Um símbolo ‘agostiniano’ no brasão papal

E não se deve esquecer que para seu brasão papal Bento XVI escolheu, entre outros símbolos, uma concha, que também tem um significado agostiniano. De fato, recorda uma lenda que tem Agostinho como protagonista. A história conta que Agostinho notou uma criança em uma praia que estava continuamente tirando água do mar com uma concha e depois despejando-a em um buraco cavado na areia, e pediu explicação.
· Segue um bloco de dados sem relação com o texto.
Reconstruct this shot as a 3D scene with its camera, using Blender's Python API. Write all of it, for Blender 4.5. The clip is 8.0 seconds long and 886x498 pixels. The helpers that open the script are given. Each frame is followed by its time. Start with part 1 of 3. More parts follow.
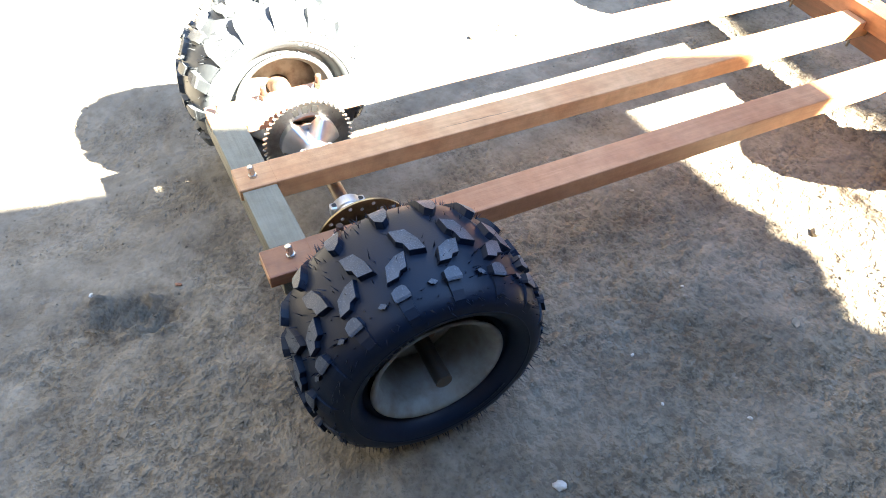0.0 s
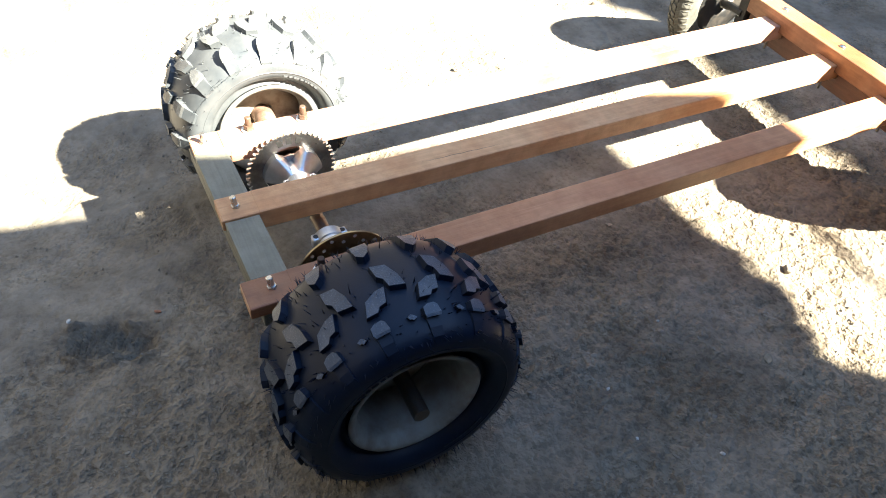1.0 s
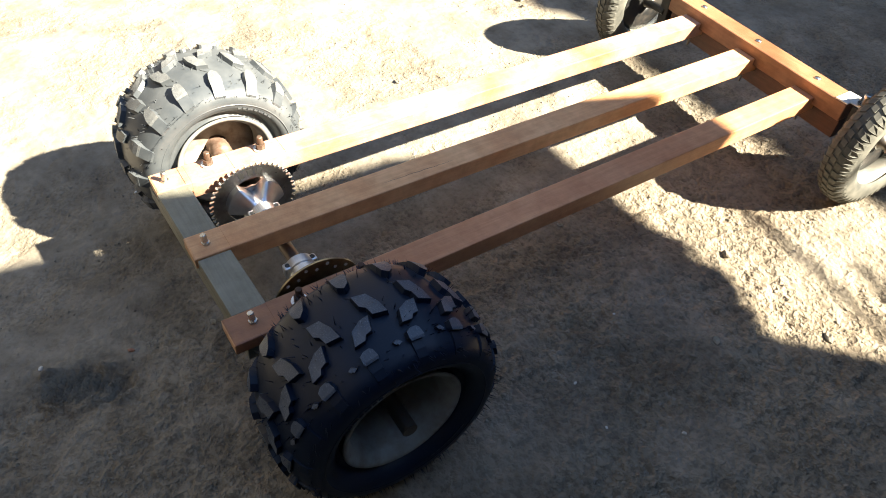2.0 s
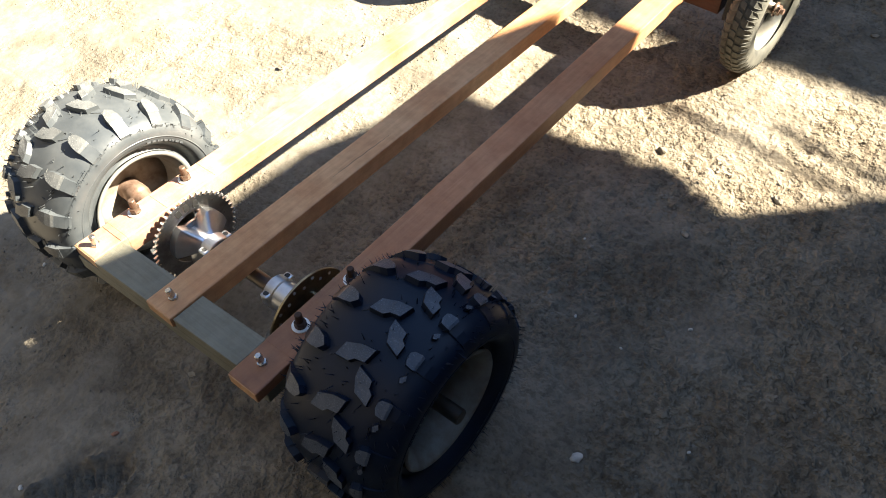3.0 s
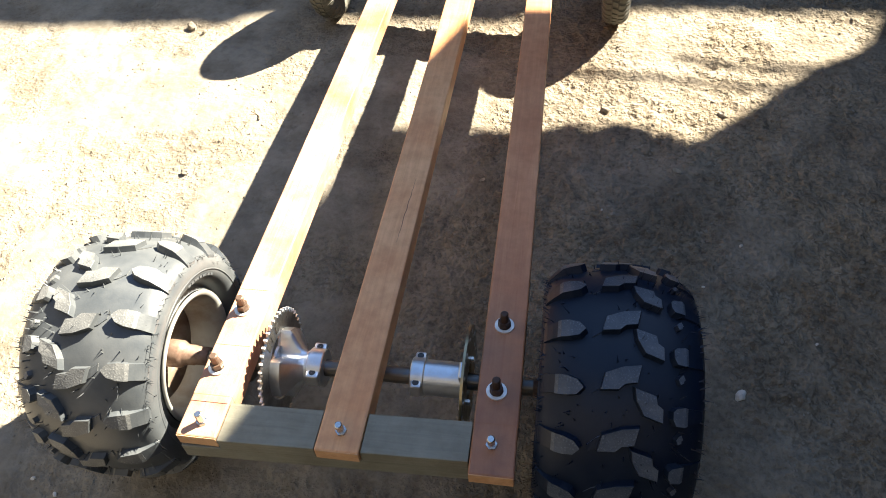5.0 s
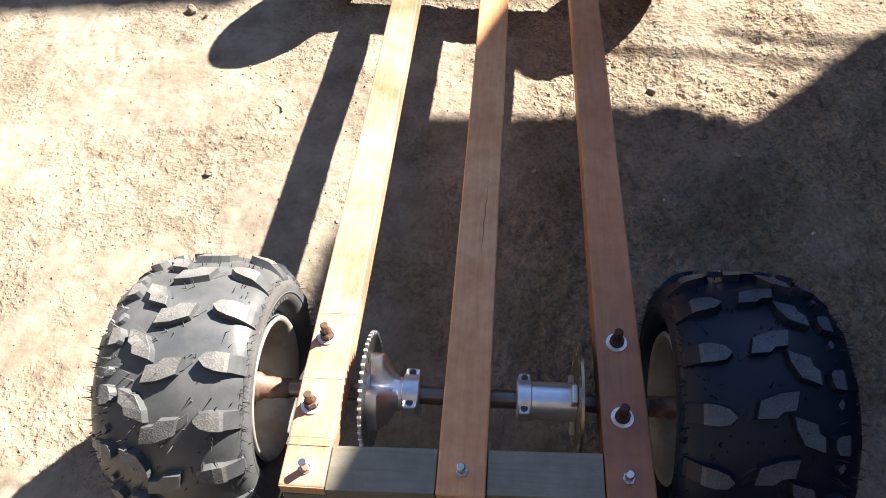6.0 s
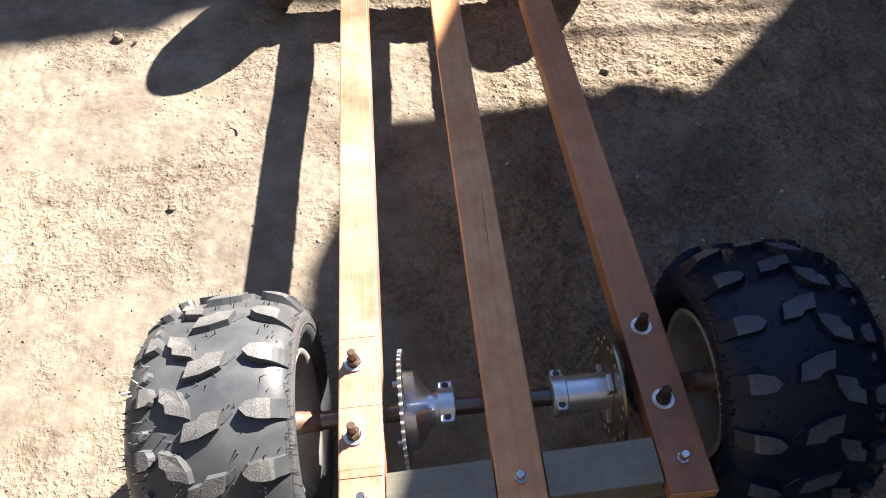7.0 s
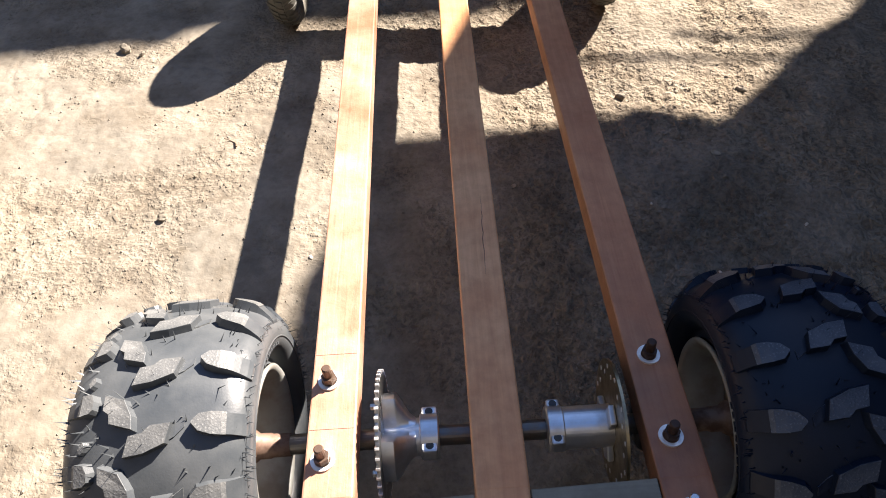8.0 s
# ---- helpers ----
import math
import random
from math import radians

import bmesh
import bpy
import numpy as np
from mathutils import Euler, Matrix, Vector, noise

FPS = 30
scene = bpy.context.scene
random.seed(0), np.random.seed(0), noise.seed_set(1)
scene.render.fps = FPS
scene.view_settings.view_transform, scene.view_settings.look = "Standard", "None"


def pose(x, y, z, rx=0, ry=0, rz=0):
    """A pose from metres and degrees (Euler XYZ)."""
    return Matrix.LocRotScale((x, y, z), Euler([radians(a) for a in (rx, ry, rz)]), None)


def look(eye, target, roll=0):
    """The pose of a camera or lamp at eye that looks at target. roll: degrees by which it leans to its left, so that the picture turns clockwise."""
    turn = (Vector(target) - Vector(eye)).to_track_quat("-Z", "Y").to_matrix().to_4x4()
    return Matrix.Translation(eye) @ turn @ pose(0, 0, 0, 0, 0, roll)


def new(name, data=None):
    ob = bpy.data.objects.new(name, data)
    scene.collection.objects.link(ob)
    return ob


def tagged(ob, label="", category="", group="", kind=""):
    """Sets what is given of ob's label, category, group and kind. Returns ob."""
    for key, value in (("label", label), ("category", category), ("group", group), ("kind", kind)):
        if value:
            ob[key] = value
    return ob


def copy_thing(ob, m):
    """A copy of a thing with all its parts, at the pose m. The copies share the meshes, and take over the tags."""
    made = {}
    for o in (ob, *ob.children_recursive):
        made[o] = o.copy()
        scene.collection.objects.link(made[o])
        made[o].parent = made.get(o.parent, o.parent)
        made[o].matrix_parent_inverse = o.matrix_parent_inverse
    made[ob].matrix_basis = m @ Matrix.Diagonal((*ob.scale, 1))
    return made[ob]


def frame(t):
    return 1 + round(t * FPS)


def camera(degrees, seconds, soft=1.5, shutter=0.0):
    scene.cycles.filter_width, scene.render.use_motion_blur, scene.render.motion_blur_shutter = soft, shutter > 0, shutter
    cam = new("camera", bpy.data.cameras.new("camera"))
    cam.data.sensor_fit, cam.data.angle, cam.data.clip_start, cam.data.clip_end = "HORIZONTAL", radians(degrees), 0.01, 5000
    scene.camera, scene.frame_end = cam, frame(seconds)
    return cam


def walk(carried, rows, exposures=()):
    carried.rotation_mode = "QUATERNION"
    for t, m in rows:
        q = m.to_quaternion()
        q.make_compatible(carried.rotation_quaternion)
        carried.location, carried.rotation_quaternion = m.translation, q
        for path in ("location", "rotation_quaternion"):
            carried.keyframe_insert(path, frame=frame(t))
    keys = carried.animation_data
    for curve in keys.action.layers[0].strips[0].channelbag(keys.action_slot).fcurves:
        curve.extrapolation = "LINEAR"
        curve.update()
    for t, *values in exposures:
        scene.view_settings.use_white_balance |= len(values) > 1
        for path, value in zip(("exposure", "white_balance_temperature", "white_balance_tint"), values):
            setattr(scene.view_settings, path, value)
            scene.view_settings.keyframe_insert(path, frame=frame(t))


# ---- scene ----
cam = camera(63.6, 8.0, soft=1.0)
PATH = [
    (0, (0.923, -0.028, 0.995), (-0.333, 0.522, -0.46), -1.4),
    (0.5, (0.93, -0.029, 1.002), (-0.342, 0.537, -0.434), -0.7),
    (1, (0.921, -0.025, 1.018), (-0.353, 0.591, -0.395), 1.1),
    (1.2, (0.924, -0.037, 1.025), (-0.34, 0.645, -0.368), 3.4),
    (2.3, (0.873, -0.09, 1.101), (-0.237, 0.722, -0.352), -0.9),
    (2.5, (0.839, -0.112, 1.096), (-0.205, 0.751, -0.376), -2.2),
    (3, (0.753, -0.157, 1.083), (-0.132, 0.787, -0.443), -5.3),
    (3.5, (0.692, -0.181, 1.058), (-0.006, 0.96, -0.428), -2.2),
    (4, (0.603, -0.223, 1.053), (0.027, 1.021, -0.403), -5.0),
    (4.5, (0.461, -0.297, 1.068), (-0.033, 0.943, -0.421), -5.0),
    (5, (0.275, -0.325, 1.074), (-0.071, 0.934, -0.441), -7.7),
    (5.2, (0.229, -0.336, 1.071), (-0.06, 0.925, -0.454), -7.3),
    (6.3, (0.017, -0.226, 1.069), (-0.178, 0.944, -0.541), -6.2),
    (6.5, (-0.019, -0.228, 1.069), (-0.141, 0.937, -0.552), -6.5),
    (7, (-0.043, -0.221, 1.085), (-0.07, 0.957, -0.531), -6.7),
    (7.5, (-0.028, -0.218, 1.065), (-0.061, 1.041, -0.488), -5.9),
    (8, (-0.014, -0.208, 0.994), (-0.08, 1.072, -0.542), -5.7),
]
EXPOSURE = [(0, 4.66, 6380, 4), (0.5, 4.25, 6380, 4), (1.0, 3.65, 6420, 4), (1.2, 3.45, 6450, 4), (2.3, 2.76, 6660, 5), (2.5, 2.70, 6660, 5), (3.0, 2.76, 6660, 5), (4.0, 2.8, 6660, 5), (5.0, 2.9, 6660, 6), (6.3, 2.29, 6400, 15), (8.0, 2.18, 6300, 15)]
walk(cam, [(t, look(eye, target, roll)) for t, eye, target, roll in PATH], EXPOSURE)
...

O menino respondeu que queria colocar toda a água do mar naquele buraco. ‘Agostinho compreendeu a referência a seu inútil esforço em tentar fazer entrar o infinito de Deus na limitada mente humana’, lê-se na página do site Vatican.va dedicada ao brasão de Bento XVI. A lenda tem um evidente simbolismo espiritual, para nos convidar a conhecer Deus, ainda que na humildade das inadequadas capacidades humanas, nutrindo-nos na inesgotabilidade do ensinamento teológico’.   

O brasão papal de Bento XVI

A estátua de Santo Agostinho no Mosteiro Mater Ecclesiae

Impressiona que na capela do Mosteiro Mater Ecclesiae, nos Jardins do Vaticano, onde foi colocado o corpo de Bento XVI para permitir um último adeus a seus amigos mais próximos, cardeais, prelados, leigos, amigos, antigos colaboradores, estudantes, famílias, religiosos e religiosas, tenha também uma estátua de Santo Agostinho. Encontra-se em frente ao altar. É uma antiga estátua de madeira que mostra sinais de tempo; o bispo de Hipona é representado com as vestes de prelado. Não há dúvida que se trate do grande padre da Igreja; ao seu lado está uma criança segurando uma concha. Ele é o protagonista da lenda agostiniana que Bento XVI quis recordar em seu brasão precisamente com uma concha, que também está presente no brasão do antigo Mosteiro de Schotten, em Regensburg, ao qual Joseph Ratzinger se sentia espiritualmente muito ligado, e é também o símbolo do peregrino. Justamente onde se concluiu a peregrinação terrena de Bento XVI, Santo Agostinho parece dar testemunho o quanto Joseph Ratzinger deu ao mundo.’